> _WHAT THE EXERCISE ASKS_
Leave out the pictures and repeat the rest of the material exactly.
§ §
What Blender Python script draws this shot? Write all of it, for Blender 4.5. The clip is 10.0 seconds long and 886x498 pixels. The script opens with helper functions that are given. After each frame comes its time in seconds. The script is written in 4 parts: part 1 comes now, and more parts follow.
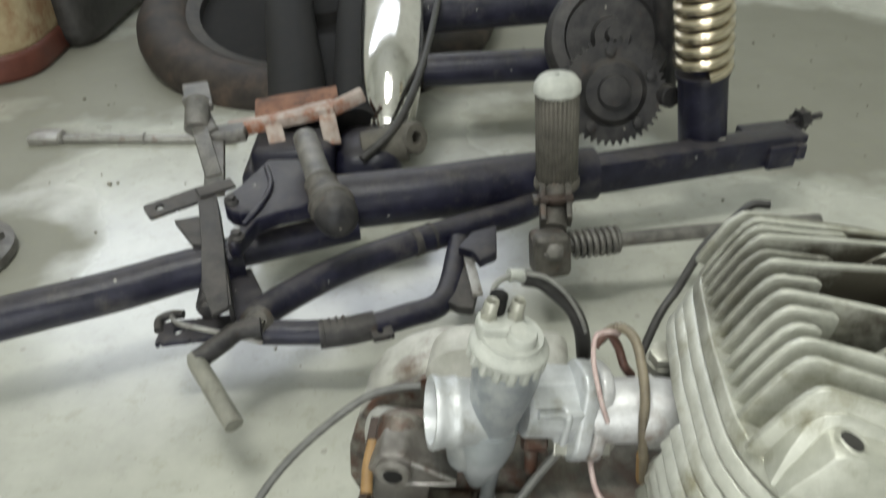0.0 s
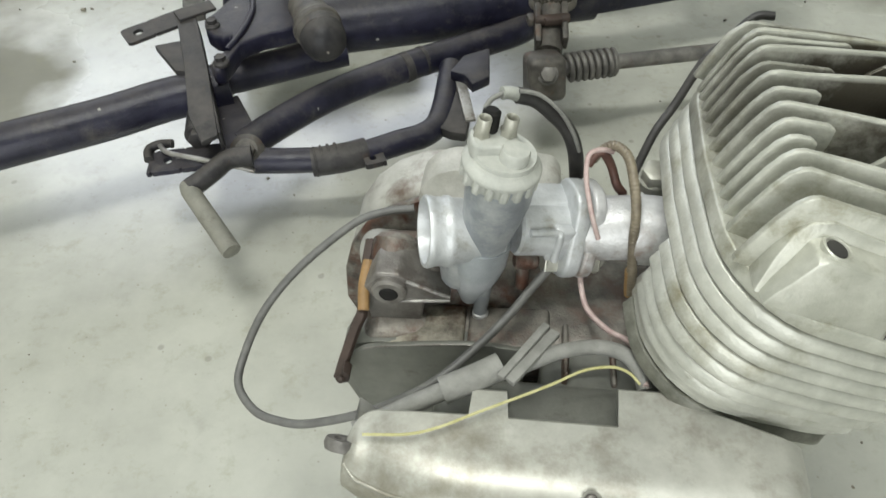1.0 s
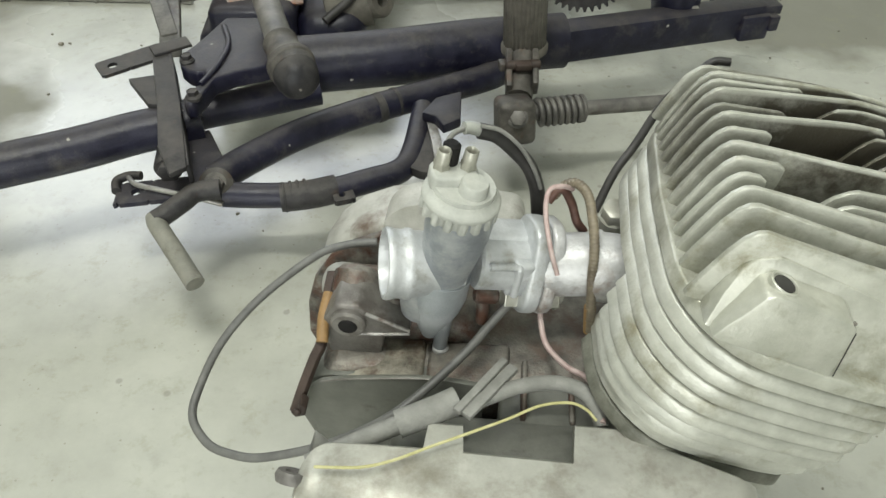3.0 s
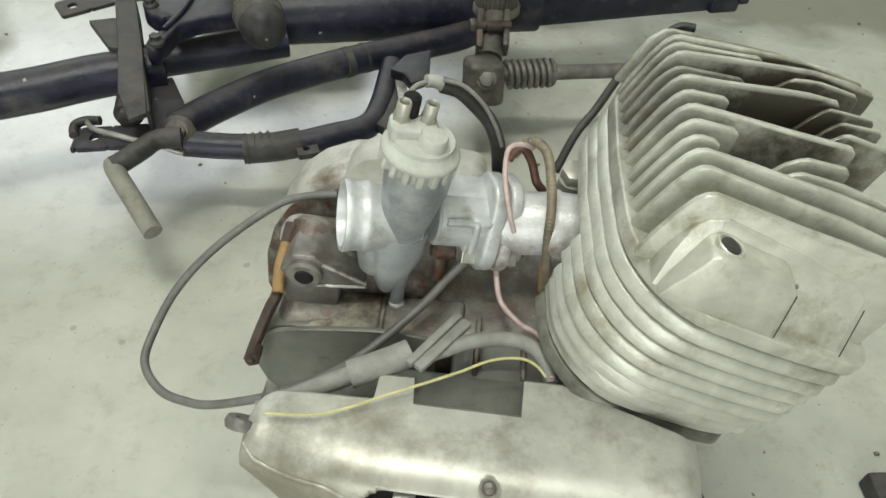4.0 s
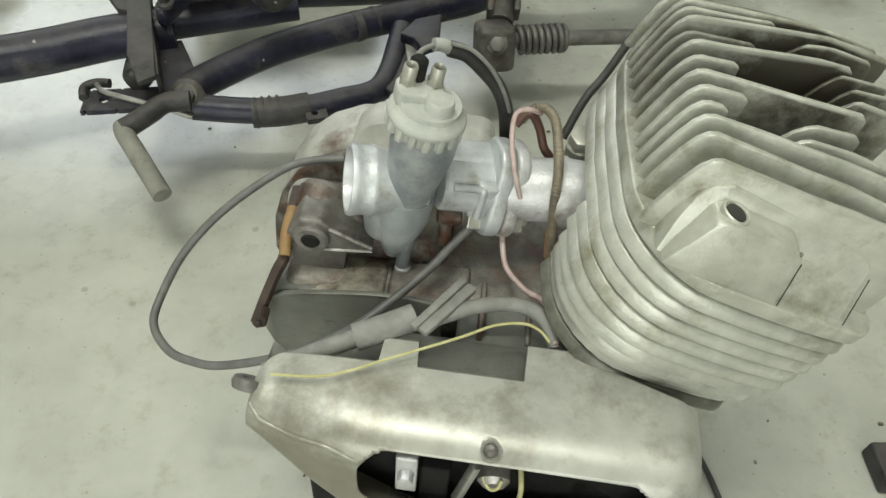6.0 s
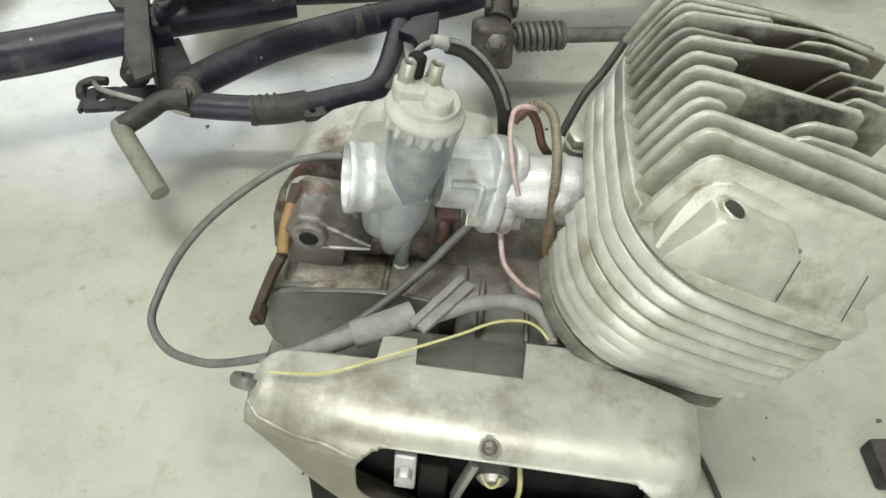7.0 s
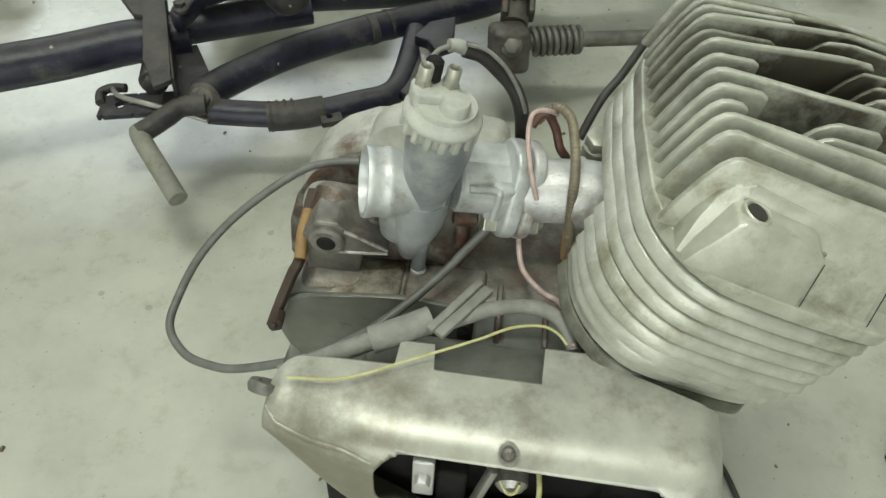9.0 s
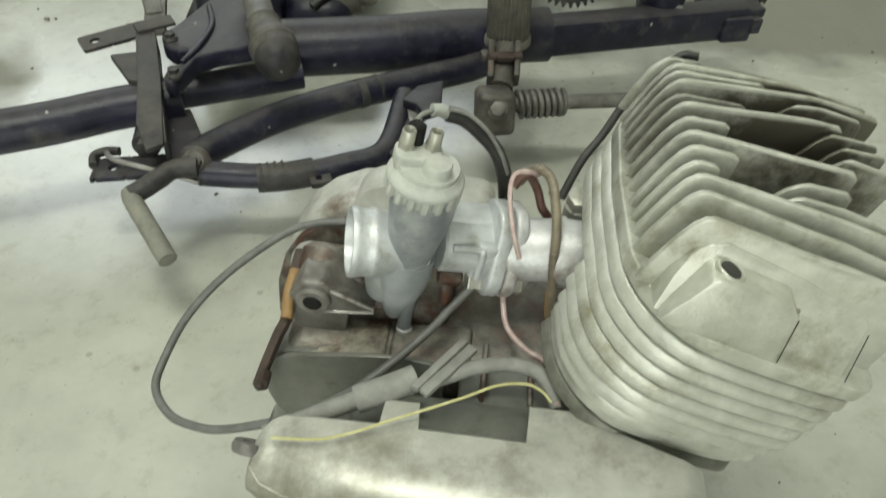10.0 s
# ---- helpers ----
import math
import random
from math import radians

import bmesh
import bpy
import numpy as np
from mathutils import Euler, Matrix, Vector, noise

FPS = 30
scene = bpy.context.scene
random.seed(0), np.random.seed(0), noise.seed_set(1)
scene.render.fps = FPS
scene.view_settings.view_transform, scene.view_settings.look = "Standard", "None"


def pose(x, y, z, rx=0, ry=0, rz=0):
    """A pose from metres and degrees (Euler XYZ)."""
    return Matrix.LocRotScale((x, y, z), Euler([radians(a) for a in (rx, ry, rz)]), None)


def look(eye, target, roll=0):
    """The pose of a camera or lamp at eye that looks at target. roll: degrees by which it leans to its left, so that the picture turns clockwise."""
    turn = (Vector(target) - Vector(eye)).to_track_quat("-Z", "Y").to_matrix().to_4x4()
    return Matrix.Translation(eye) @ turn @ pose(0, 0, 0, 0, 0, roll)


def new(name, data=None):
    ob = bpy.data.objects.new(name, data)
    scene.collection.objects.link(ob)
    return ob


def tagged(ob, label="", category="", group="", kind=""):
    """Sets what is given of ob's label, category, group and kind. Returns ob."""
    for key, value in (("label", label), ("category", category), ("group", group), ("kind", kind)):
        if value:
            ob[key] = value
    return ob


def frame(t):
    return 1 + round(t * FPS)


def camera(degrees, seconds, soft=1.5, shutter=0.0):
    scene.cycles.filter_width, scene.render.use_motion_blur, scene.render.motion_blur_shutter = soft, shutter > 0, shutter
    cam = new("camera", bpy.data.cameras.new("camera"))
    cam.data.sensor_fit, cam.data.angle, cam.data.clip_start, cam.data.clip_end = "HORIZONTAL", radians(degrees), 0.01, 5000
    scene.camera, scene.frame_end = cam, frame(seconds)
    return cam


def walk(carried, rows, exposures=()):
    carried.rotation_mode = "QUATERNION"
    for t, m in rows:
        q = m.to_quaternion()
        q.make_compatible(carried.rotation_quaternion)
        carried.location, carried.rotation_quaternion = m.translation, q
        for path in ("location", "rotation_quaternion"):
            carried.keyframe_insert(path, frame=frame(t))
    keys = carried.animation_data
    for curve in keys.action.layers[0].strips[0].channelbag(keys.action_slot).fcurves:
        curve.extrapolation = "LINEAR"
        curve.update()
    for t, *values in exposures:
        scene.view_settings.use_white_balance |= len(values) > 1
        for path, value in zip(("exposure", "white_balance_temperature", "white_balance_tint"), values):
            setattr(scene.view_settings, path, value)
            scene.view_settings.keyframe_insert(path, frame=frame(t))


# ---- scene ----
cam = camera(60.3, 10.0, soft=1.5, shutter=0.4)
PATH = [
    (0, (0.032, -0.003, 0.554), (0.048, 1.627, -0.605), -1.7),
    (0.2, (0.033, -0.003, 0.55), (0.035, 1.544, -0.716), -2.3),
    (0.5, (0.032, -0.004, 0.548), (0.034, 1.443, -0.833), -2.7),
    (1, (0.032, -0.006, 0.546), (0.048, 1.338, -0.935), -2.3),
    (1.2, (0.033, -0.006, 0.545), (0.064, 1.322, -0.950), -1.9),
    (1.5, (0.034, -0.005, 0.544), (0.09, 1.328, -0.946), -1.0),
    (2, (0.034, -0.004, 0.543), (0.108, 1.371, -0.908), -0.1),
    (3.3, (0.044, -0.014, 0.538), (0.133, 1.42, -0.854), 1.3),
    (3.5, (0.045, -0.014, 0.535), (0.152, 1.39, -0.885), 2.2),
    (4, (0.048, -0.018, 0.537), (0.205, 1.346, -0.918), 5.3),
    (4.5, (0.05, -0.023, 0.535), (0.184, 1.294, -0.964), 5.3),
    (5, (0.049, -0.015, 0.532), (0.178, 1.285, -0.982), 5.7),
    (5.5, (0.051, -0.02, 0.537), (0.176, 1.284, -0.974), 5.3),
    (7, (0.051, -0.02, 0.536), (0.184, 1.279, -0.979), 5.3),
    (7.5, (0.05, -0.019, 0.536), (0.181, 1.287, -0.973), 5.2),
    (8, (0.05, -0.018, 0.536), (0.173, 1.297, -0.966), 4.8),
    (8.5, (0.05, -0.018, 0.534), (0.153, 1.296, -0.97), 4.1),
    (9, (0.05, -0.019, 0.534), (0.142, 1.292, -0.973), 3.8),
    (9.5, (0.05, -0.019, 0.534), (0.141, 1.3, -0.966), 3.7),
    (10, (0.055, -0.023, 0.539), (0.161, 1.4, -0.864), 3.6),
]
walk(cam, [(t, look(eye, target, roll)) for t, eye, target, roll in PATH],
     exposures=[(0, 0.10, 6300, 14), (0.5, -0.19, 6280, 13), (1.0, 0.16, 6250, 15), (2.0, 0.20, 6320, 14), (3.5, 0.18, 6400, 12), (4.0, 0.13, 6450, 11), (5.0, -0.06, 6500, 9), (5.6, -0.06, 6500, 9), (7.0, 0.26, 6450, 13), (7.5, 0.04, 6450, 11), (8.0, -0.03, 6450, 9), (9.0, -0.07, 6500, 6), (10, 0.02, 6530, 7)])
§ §
> _OUTPUT_
What Blender Python script draws this shot? Write all of it, for Blender 4.5. The clip is 10.0 seconds long and 886x498 pixels. The script opens with helper functions that are given. After each frame comes its time in seconds. The script is written in 4 parts: part 1 comes now, and more parts follow.
0.0 s
1.0 s
3.0 s
4.0 s
6.0 s
7.0 s
9.0 s
10.0 s
# ---- helpers ----
import math
import random
from math import radians

import bmesh
import bpy
import numpy as np
from mathutils import Euler, Matrix, Vector, noise

FPS = 30
scene = bpy.context.scene
random.seed(0), np.random.seed(0), noise.seed_set(1)
scene.render.fps = FPS
scene.view_settings.view_transform, scene.view_settings.look = "Standard", "None"


def pose(x, y, z, rx=0, ry=0, rz=0):
    """A pose from metres and degrees (Euler XYZ)."""
    return Matrix.LocRotScale((x, y, z), Euler([radians(a) for a in (rx, ry, rz)]), None)


def look(eye, target, roll=0):
    """The pose of a camera or lamp at eye that looks at target. roll: degrees by which it leans to its left, so that the picture turns clockwise."""
    turn = (Vector(target) - Vector(eye)).to_track_quat("-Z", "Y").to_matrix().to_4x4()
    return Matrix.Translation(eye) @ turn @ pose(0, 0, 0, 0, 0, roll)


def new(name, data=None):
    ob = bpy.data.objects.new(name, data)
    scene.collection.objects.link(ob)
    return ob


def tagged(ob, label="", category="", group="", kind=""):
    """Sets what is given of ob's label, category, group and kind. Returns ob."""
    for key, value in (("label", label), ("category", category), ("group", group), ("kind", kind)):
        if value:
            ob[key] = value
    return ob


def frame(t):
    return 1 + round(t * FPS)


def camera(degrees, seconds, soft=1.5, shutter=0.0):
    scene.cycles.filter_width, scene.render.use_motion_blur, scene.render.motion_blur_shutter = soft, shutter > 0, shutter
    cam = new("camera", bpy.data.cameras.new("camera"))
    cam.data.sensor_fit, cam.data.angle, cam.data.clip_start, cam.data.clip_end = "HORIZONTAL", radians(degrees), 0.01, 5000
    scene.camera, scene.frame_end = cam, frame(seconds)
    return cam


def walk(carried, rows, exposures=()):
    carried.rotation_mode = "QUATERNION"
    for t, m in rows:
        q = m.to_quaternion()
        q.make_compatible(carried.rotation_quaternion)
        carried.location, carried.rotation_quaternion = m.translation, q
        for path in ("location", "rotation_quaternion"):
            carried.keyframe_insert(path, frame=frame(t))
    keys = carried.animation_data
    for curve in keys.action.layers[0].strips[0].channelbag(keys.action_slot).fcurves:
        curve.extrapolation = "LINEAR"
        curve.update()
    for t, *values in exposures:
        scene.view_settings.use_white_balance |= len(values) > 1
        for path, value in zip(("exposure", "white_balance_temperature", "white_balance_tint"), values):
            setattr(scene.view_settings, path, value)
            scene.view_settings.keyframe_insert(path, frame=frame(t))


# ---- scene ----
cam = camera(60.3, 10.0, soft=1.5, shutter=0.4)
PATH = [
    (0, (0.032, -0.003, 0.554), (0.048, 1.627, -0.605), -1.7),
    (0.2, (0.033, -0.003, 0.55), (0.035, 1.544, -0.716), -2.3),
    (0.5, (0.032, -0.004, 0.548), (0.034, 1.443, -0.833), -2.7),
    (1, (0.032, -0.006, 0.546), (0.048, 1.338, -0.935), -2.3),
    (1.2, (0.033, -0.006, 0.545), (0.064, 1.322, -0.950), -1.9),
    (1.5, (0.034, -0.005, 0.544), (0.09, 1.328, -0.946), -1.0),
    (2, (0.034, -0.004, 0.543), (0.108, 1.371, -0.908), -0.1),
    (3.3, (0.044, -0.014, 0.538), (0.133, 1.42, -0.854), 1.3),
    (3.5, (0.045, -0.014, 0.535), (0.152, 1.39, -0.885), 2.2),
    (4, (0.048, -0.018, 0.537), (0.205, 1.346, -0.918), 5.3),
    (4.5, (0.05, -0.023, 0.535), (0.184, 1.294, -0.964), 5.3),
    (5, (0.049, -0.015, 0.532), (0.178, 1.285, -0.982), 5.7),
    (5.5, (0.051, -0.02, 0.537), (0.176, 1.284, -0.974), 5.3),
    (7, (0.051, -0.02, 0.536), (0.184, 1.279, -0.979), 5.3),
    (7.5, (0.05, -0.019, 0.536), (0.181, 1.287, -0.973), 5.2),
    (8, (0.05, -0.018, 0.536), (0.173, 1.297, -0.966), 4.8),
    (8.5, (0.05, -0.018, 0.534), (0.153, 1.296, -0.97), 4.1),
    (9, (0.05, -0.019, 0.534), (0.142, 1.292, -0.973), 3.8),
    (9.5, (0.05, -0.019, 0.534), (0.141, 1.3, -0.966), 3.7),
    (10, (0.055, -0.023, 0.539), (0.161, 1.4, -0.864), 3.6),
]
walk(cam, [(t, look(eye, target, roll)) for t, eye, target, roll in PATH],
     exposures=[(0, 0.10, 6300, 14), (0.5, -0.19, 6280, 13), (1.0, 0.16, 6250, 15), (2.0, 0.20, 6320, 14), (3.5, 0.18, 6400, 12), (4.0, 0.13, 6450, 11), (5.0, -0.06, 6500, 9), (5.6, -0.06, 6500, 9), (7.0, 0.26, 6450, 13), (7.5, 0.04, 6450, 11), (8.0, -0.03, 6450, 9), (9.0, -0.07, 6500, 6), (10, 0.02, 6530, 7)])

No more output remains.